C’era un’eloquenza della politica, che si è ridotta in mero riverbero delle identità telematiche e social come si propagano e riproducono in rete. Dal "votami perché parlo meglio di te" al "votami perché parlo come te". E anche "peggio di te". Odio, banalità, vituperio, turpiloquio compresi e moltiplicati. In un gioco di appropriazione, ripetizione, rigenerazione di ogni vocabolo o locuzione da e per tutti senza fatica né valore; dove la popolarità pervasiva delle leadership si rende diseducativa a scapito del messaggio pedagogico della politica. È quanto risulta dall’analisi su La lingua della neopolitica. Come parlano i leader realizzata dall’accademico della Crusca Michele A. Cortelazzo per i tipi di Treccani. Dal politichese al socialese, passando per il gentese della ggente, con due "g". Ovvero la radicalizzazione dei fenomeni di rispecchiamento e mimesi identitaria da e verso utenti/leader/elettori/pubblico: come fossero interscambiabili.

C’era una volta il politichese della Prima Repubblica. Quello dei "corpi intermedi" e l’"interclassismo", dei "patti tra i produttori" e il "ceto medio riflessivo", delle "convergenze parallele" e il "compromesso storico", dei "casti connubi" e gli "equilibri più avanzati", del "riformismo forte" e i "pensieri lunghi". Non una, ma diverse lingue per differenti culture, reciprocamente comprensibili.

Il "rifiuto" della Prima Repubblica succeduto a Tangentopoli ha coinvolto anche la lingua, con un vero e proprio "rigetto" verso quel lessico complesso, astruso ma affascinante. Le nuove generazioni politiche hanno sempre più adito al paradigma del "rispecchiamento", delle forme dirette, disintermediate, aderenti a un gergo colloquiale esente da riferimenti "alti". Fino all’assunzione dei più triti stereotipi dell’hate speech. Ma anche della severa disciplina, in odor di censura, di quel che è (politicamente) corretto affermare.

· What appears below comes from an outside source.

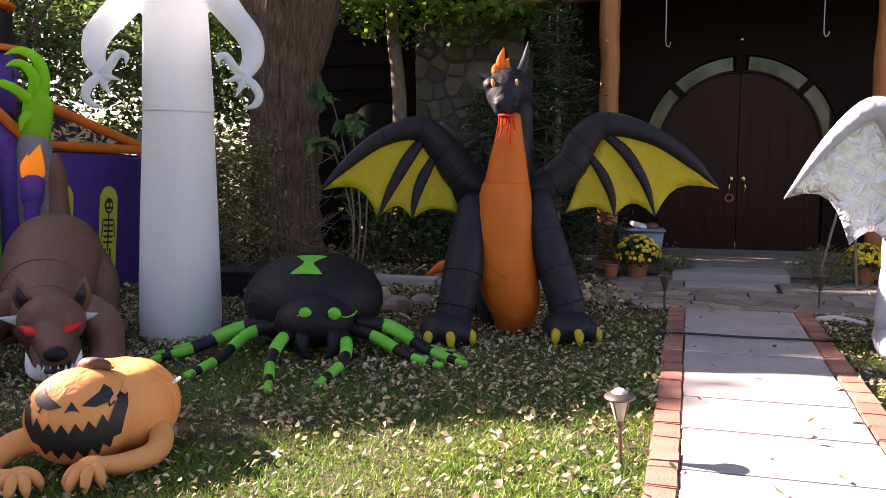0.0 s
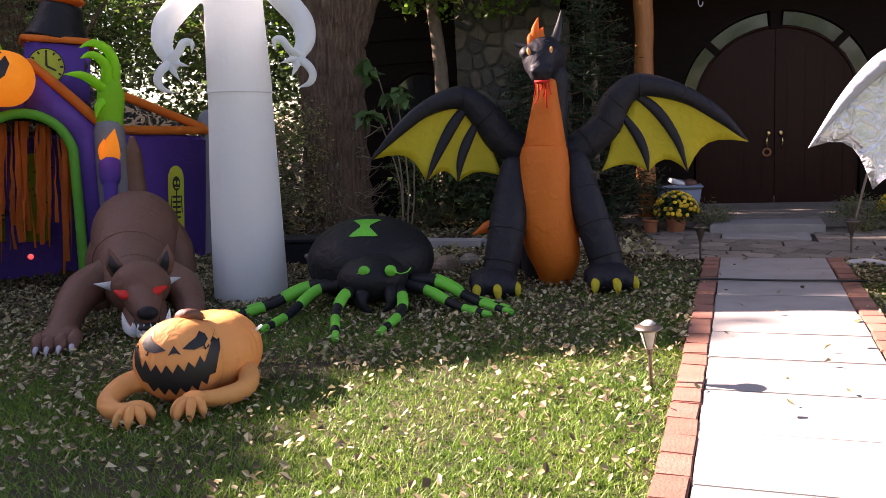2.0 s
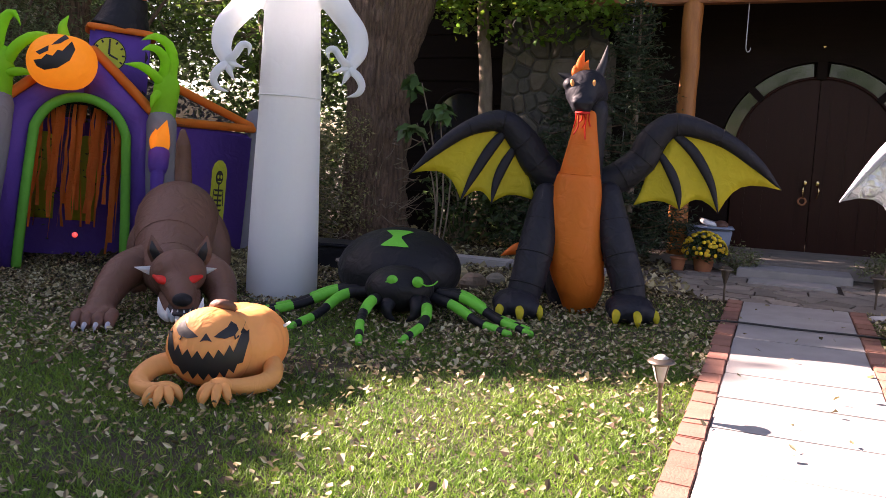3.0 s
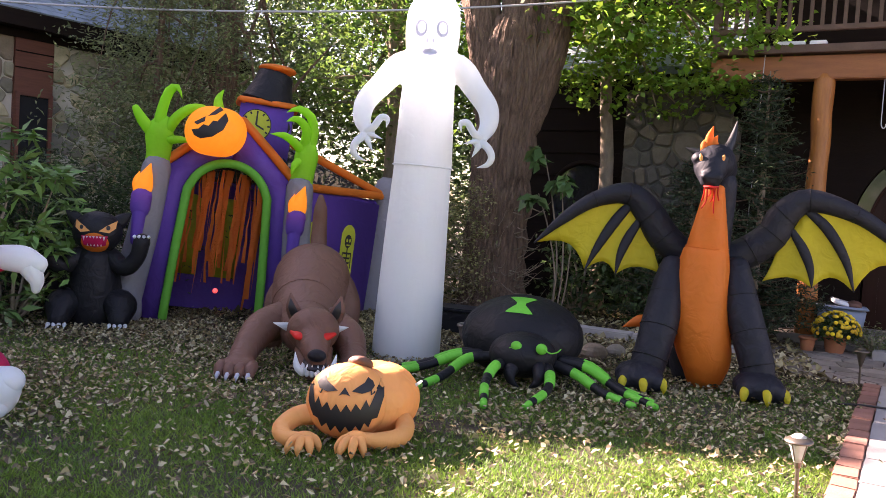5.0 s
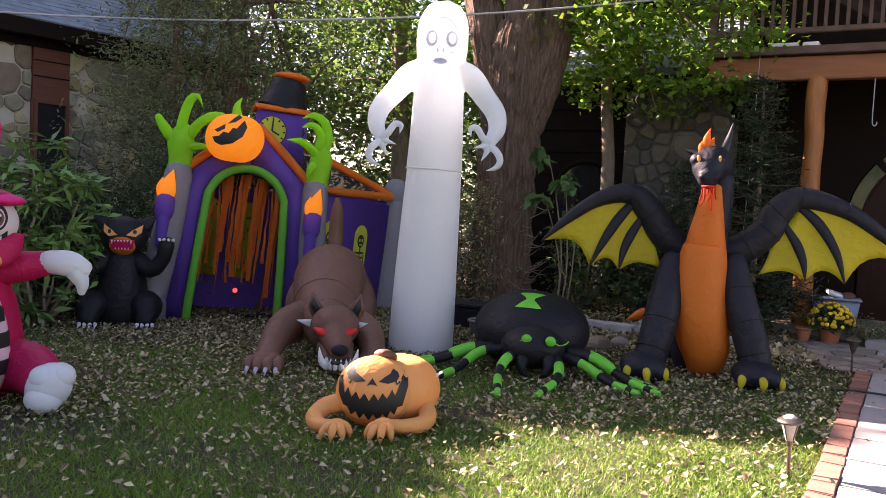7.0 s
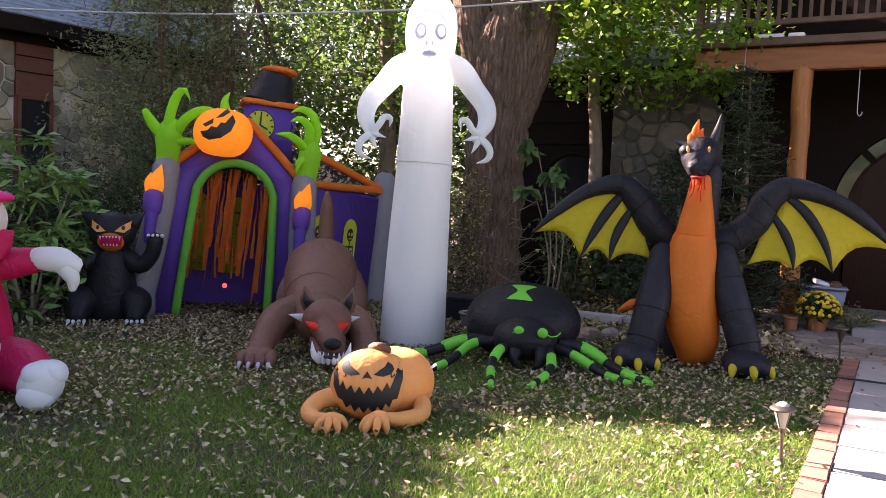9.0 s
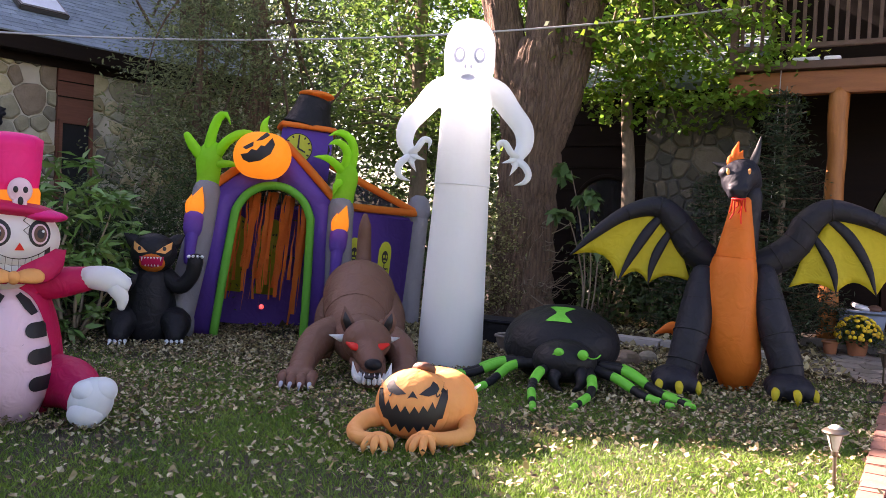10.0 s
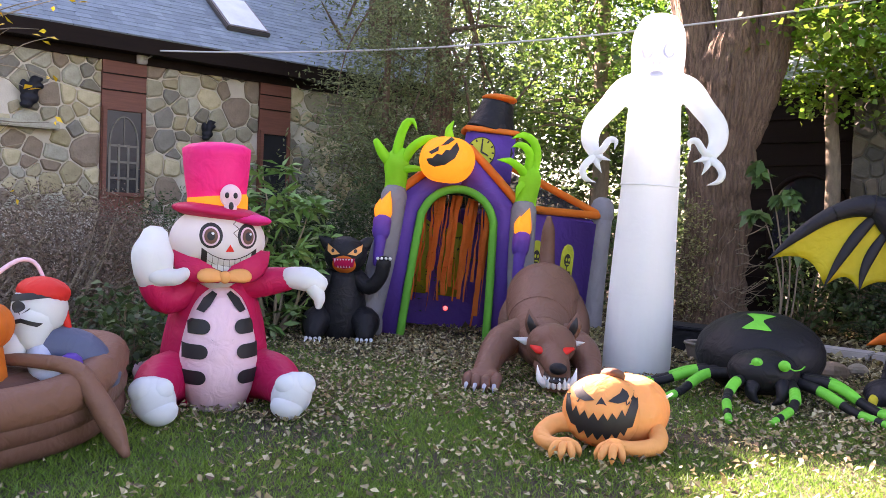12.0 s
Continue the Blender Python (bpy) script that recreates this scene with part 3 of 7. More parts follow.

Il neopolitichese è un coacervo di vecchia e nuova grammatica della politica: una miscela di specialismi, modismi, banalità, approssimazioni e populismi. Parole in prevalenza vaghe, modi di dire, anglismi, tecnicismi resi contagiosi dalla recente pandemia ("resilienza" per tutti). Alcuni condivisi, altri divisivi. A seconda soprattutto dell’uso che ne fanno e danno i leader che li pronunciano. Difatti Cortelazzo dedica un capitolo a tutti maggiori partiti e le loro scelte lessicali.

Per il linguista la palma dell’innovazione lessicale va a Matteo Renzi e in seconda battuta a Matteo Salvini. Dando però atto alla premier Giorgia Meloni d’essersi fatta latrice di un’originale strategia di recupero di parole desuete nel resto dell’arco politico, col suo lessico improntato a coerenza, serietà, orgoglio, patria, nazione, sovranità. Anche se niente è stato più efficace di quando, alla conferenza stampa d’inizio anno, ha reso tutti partecipi dei suoi bisogni lasciandosi scappare: "sto a morì regà".